Many parents are bewildered about the purpose of the tests.
They ask whether the tests aim to gauge the test-takers' ability to express themselves clearly, their sense of humor, their imagination, their versatility, or their personality.
Are elements such as appearance, the ability to talk glibly and personality sufficient grounds for discriminating against some academically qualified candidates?
Ironically these test questions themselves raise questions about the qualifications of the experts who pose them and evaluate the answers.
During one interview in early 2011 candidates for some universities including Peking University (Beida) were asked: "Give your thoughts on what is written in the Harvard Library: 'Please enjoy the unavoidable suffering'."
It was revealed later that Harvard Library never used this aphorism. Investigation later traced it to a bestselling book "Allocutions on the Wall of the Harvard University Library" (2008) by Danny Feng, who later admitted to having fabricated these aphorisms on his own.
The gems of wisdom also include "This moment will nap, you will have a dream; But this moment study, you will interpret a dream," which was used in an ethics test in a middle school in Shandong Province early this year.

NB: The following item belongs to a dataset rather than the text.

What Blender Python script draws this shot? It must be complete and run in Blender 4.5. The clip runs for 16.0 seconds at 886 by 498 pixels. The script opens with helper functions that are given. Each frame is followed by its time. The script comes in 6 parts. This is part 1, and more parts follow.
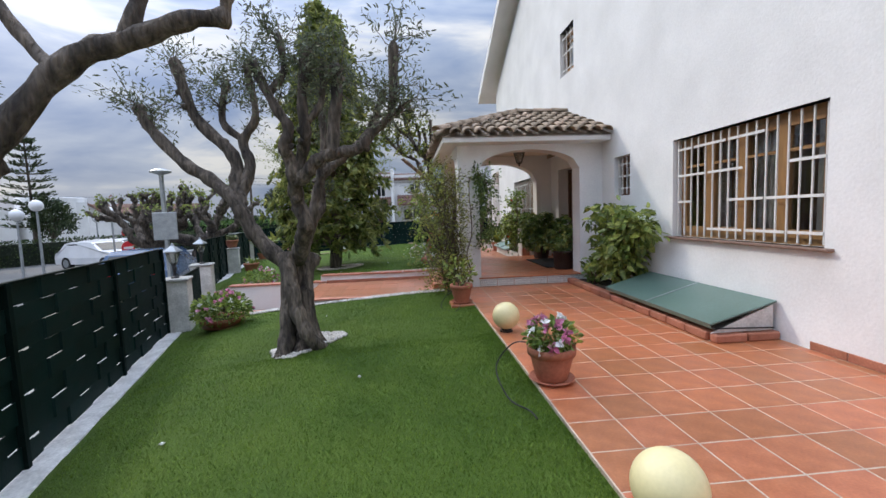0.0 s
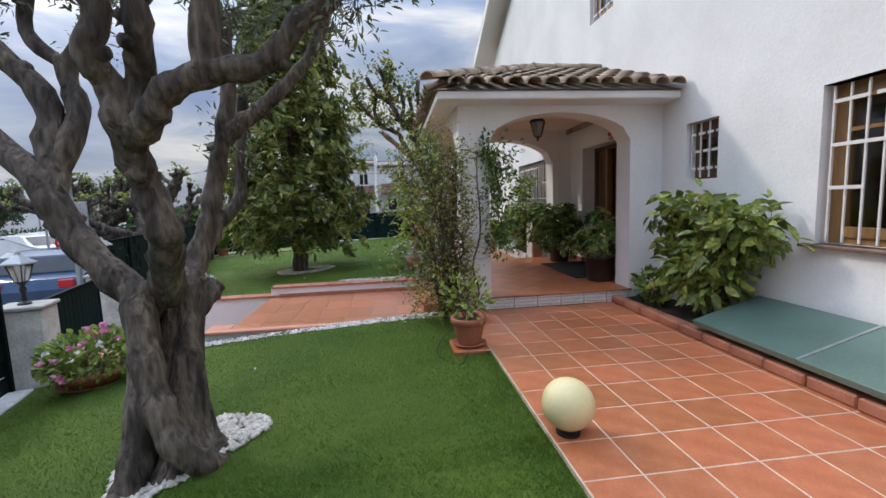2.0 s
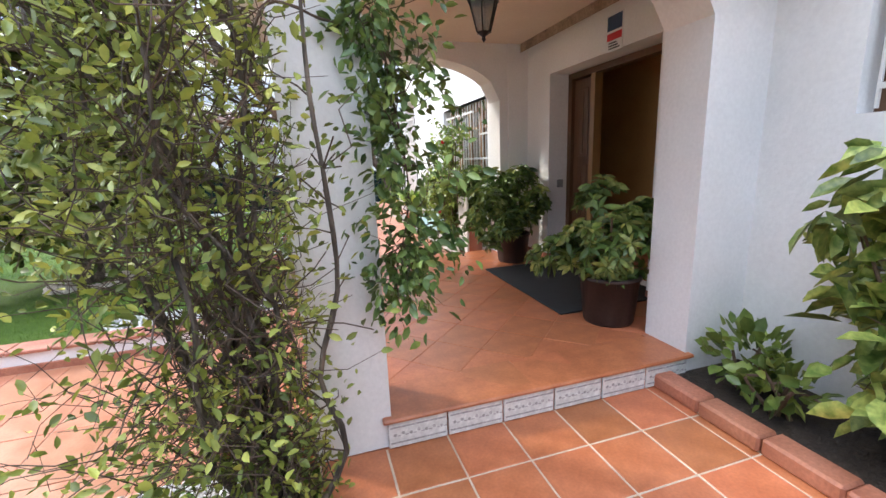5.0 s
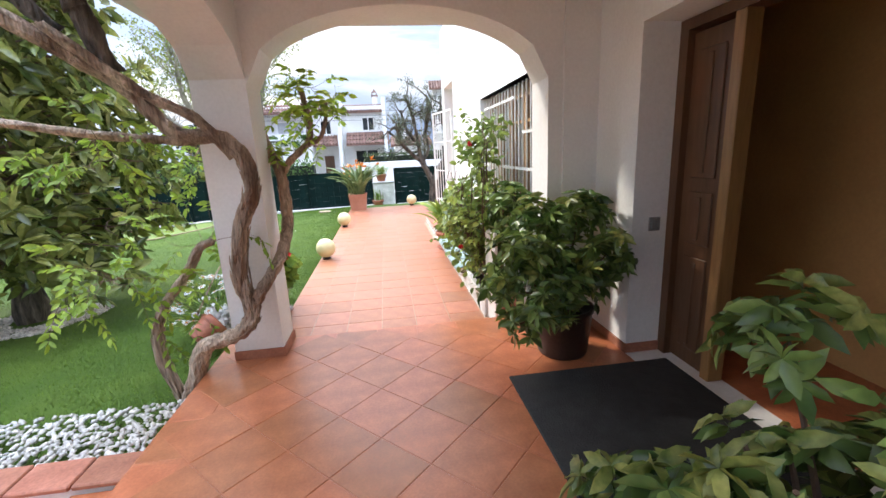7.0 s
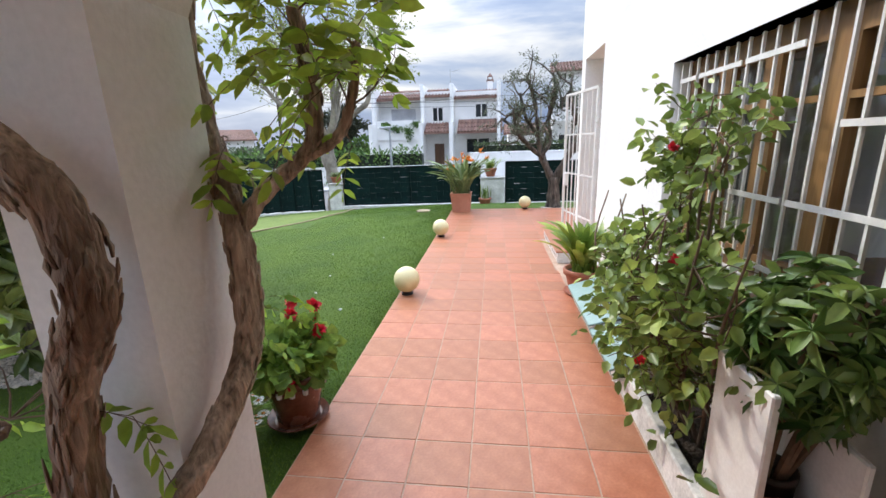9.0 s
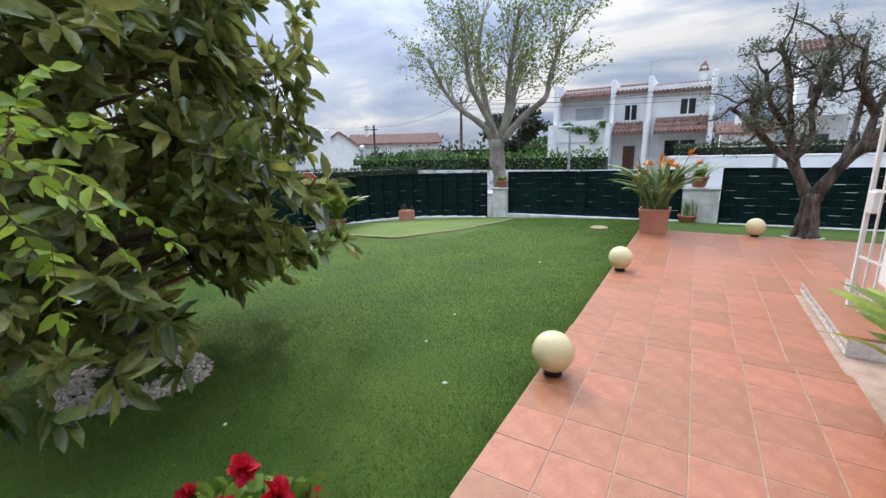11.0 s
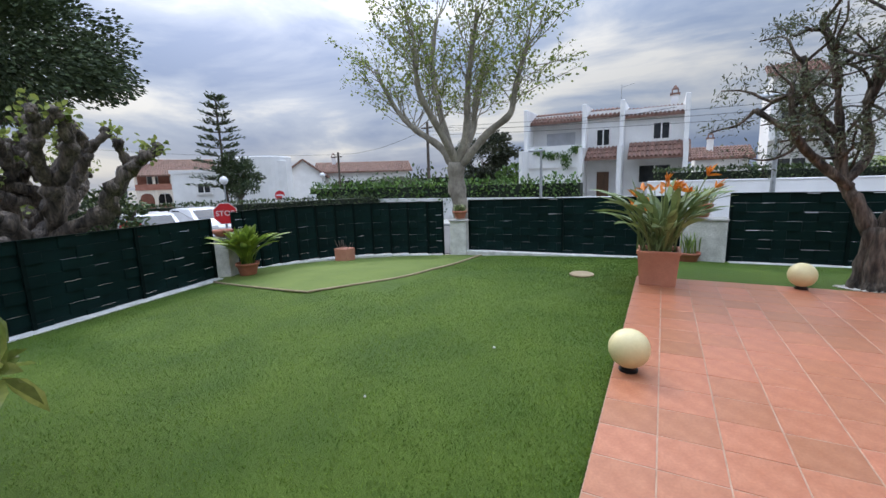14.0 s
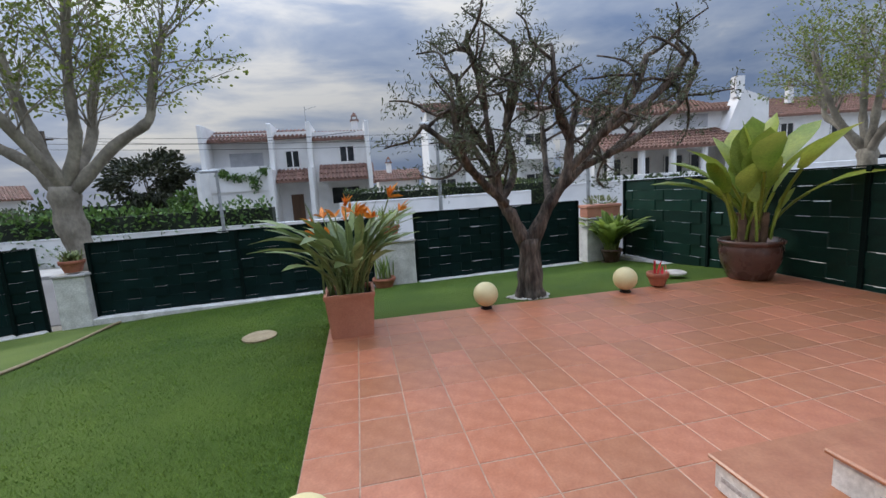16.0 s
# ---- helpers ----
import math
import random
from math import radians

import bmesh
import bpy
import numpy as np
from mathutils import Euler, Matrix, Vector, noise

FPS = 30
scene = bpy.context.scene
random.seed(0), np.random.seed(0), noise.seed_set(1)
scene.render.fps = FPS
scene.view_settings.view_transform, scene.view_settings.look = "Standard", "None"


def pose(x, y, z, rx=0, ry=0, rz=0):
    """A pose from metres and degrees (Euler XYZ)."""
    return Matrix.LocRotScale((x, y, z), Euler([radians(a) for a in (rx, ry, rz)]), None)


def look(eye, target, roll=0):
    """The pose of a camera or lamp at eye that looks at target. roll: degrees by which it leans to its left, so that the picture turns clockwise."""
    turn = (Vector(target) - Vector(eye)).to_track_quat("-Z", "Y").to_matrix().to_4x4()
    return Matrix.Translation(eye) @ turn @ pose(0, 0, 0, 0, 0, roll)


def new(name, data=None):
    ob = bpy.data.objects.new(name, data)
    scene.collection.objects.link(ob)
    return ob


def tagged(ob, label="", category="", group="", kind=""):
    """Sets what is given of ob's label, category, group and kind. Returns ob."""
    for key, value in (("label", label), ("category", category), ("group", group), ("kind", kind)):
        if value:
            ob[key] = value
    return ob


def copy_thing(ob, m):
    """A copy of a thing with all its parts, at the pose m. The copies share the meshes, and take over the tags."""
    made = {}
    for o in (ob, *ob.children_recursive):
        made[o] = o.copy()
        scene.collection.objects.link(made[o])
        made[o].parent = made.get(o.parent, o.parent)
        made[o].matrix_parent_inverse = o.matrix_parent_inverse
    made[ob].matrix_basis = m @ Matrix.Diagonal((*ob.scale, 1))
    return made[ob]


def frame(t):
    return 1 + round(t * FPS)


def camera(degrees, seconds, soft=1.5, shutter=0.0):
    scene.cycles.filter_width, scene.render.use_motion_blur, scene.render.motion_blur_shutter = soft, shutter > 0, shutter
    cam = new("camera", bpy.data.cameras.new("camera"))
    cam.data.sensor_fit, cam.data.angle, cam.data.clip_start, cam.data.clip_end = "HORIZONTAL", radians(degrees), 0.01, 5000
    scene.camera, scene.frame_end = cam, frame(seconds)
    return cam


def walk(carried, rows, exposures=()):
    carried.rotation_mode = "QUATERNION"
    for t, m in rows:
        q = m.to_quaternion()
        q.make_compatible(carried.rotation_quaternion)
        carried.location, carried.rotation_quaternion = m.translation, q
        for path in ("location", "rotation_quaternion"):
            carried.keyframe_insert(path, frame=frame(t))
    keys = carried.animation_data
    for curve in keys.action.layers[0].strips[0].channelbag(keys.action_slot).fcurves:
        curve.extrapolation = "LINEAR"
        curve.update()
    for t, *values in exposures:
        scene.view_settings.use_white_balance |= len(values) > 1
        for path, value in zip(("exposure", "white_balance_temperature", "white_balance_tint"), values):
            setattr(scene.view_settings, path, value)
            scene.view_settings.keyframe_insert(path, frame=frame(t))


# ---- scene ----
PATH = [
    (0, (0.326, 0.843, 1.335), (0.494, 2.829, 1.167), -2.1),
    (0.5, (0.362, 1.388, 1.349), (0.6, 3.366, 1.185), -2.0),
    (1, (0.393, 1.982, 1.334), (0.667, 3.957, 1.168), -2.0),
    (1.5, (0.397, 2.575, 1.347), (0.658, 4.55, 1.162), -2.0),
    (2, (0.422, 3.136, 1.364), (0.656, 5.11, 1.144), -2.0),
    (2.5, (0.467, 3.727, 1.339), (0.695, 5.696, 1.073), -1.9),
    (3, (0.531, 4.26, 1.333), (0.802, 6.216, 1.016), -1.8),
    (3.5, (0.749, 4.817, 1.308), (1.103, 6.751, 0.944), -1.7),
    (4, (0.907, 5.364, 1.336), (1.367, 7.271, 0.95), -1.5),
    (4.5, (1.106, 5.888, 1.359), (1.654, 7.771, 0.964), -1.8),
    (5, (1.365, 6.367, 1.393), (1.934, 8.238, 0.974), -2.3),
    (5.2, (1.471, 6.55, 1.393), (2.034, 8.423, 0.974), -2.8),
    (7.3, (2.516, 8.561, 1.647), (2.69, 10.5, 1.187), -3.4),
    (7.5, (2.536, 8.798, 1.679), (2.66, 10.741, 1.221), -4.0),
    (8, (2.461, 9.332, 1.698), (2.477, 11.279, 1.239), -3.7),
    (8.5, (2.452, 9.864, 1.711), (2.352, 11.805, 1.237), -2.5),
    (9, (2.438, 10.36, 1.707), (2.192, 12.283, 1.213), -1.8),
    (9.5, (2.422, 10.817, 1.707), (1.999, 12.702, 1.19), -0.9),
    (10, (2.437, 11.283, 1.677), (1.791, 13.103, 1.157), -1.9),
    (10.2, (2.403, 11.445, 1.67), (1.675, 13.234, 1.151), -2.1),
    (12.3, (1.86, 13.187, 1.548), (0.609, 14.709, 1.203), -0.9),
    (12.5, (1.814, 13.357, 1.542), (0.554, 14.874, 1.204), -1.1),
    (13, (1.714, 13.784, 1.523), (0.488, 15.328, 1.187), -1.3),
    (13.5, (1.666, 14.205, 1.513), (0.546, 15.827, 1.175), -1.5),
    (14, (1.61, 14.622, 1.5), (0.69, 16.367, 1.169), -1.9),
    (14.5, (1.632, 15.052, 1.515), (0.983, 16.915, 1.19), -2.1),
    (14.9, (1.653, 15.427, 1.529), (1.241, 17.358, 1.208), -2.3),
    (15, (1.659, 15.517, 1.529), (1.309, 17.461, 1.215), -2.5),
    (15.5, (1.683, 15.939, 1.515), (1.68, 17.917, 1.217), -2.9),
    (16, (1.771, 16.381, 1.502), (2.15, 18.323, 1.209), -3.6),
]
cam = camera(93.4, 16.0)
walk(cam, [(t, look(eye, target, roll)) for t, eye, target, roll in PATH],
     exposures=((0, -0.2), (1, -0.25), (2.5, -0.15), (3.5, 0.2), (4.2, 0.6), (5, 0.95), (7.3, 1.1), (8, 0.8), (8.5, 0.6), (9, 0.5), (9.6, 0.32), (10.2, 0.15), (12.5, 0.15), (13.2, 0.05), (14, -0.1), (15, -0.35), (16, -0.4)))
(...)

Another proverb that has inspired many is "Studies this matter, lacks the time, but is lacks diligently," meaning that in learning a subject, the real want is of strong will power, not time.
We have no idea how the panel of experts carries out research in their specialized fields, but these faux gems do suggest how credulous and snobbish they can be.
If they were not so enthralled by the halo they place around Harvard, they could simply open a copy of the Analects or Mencius and find hundreds of precepts more meaningful, more relevant, and of more epigrammatic polish.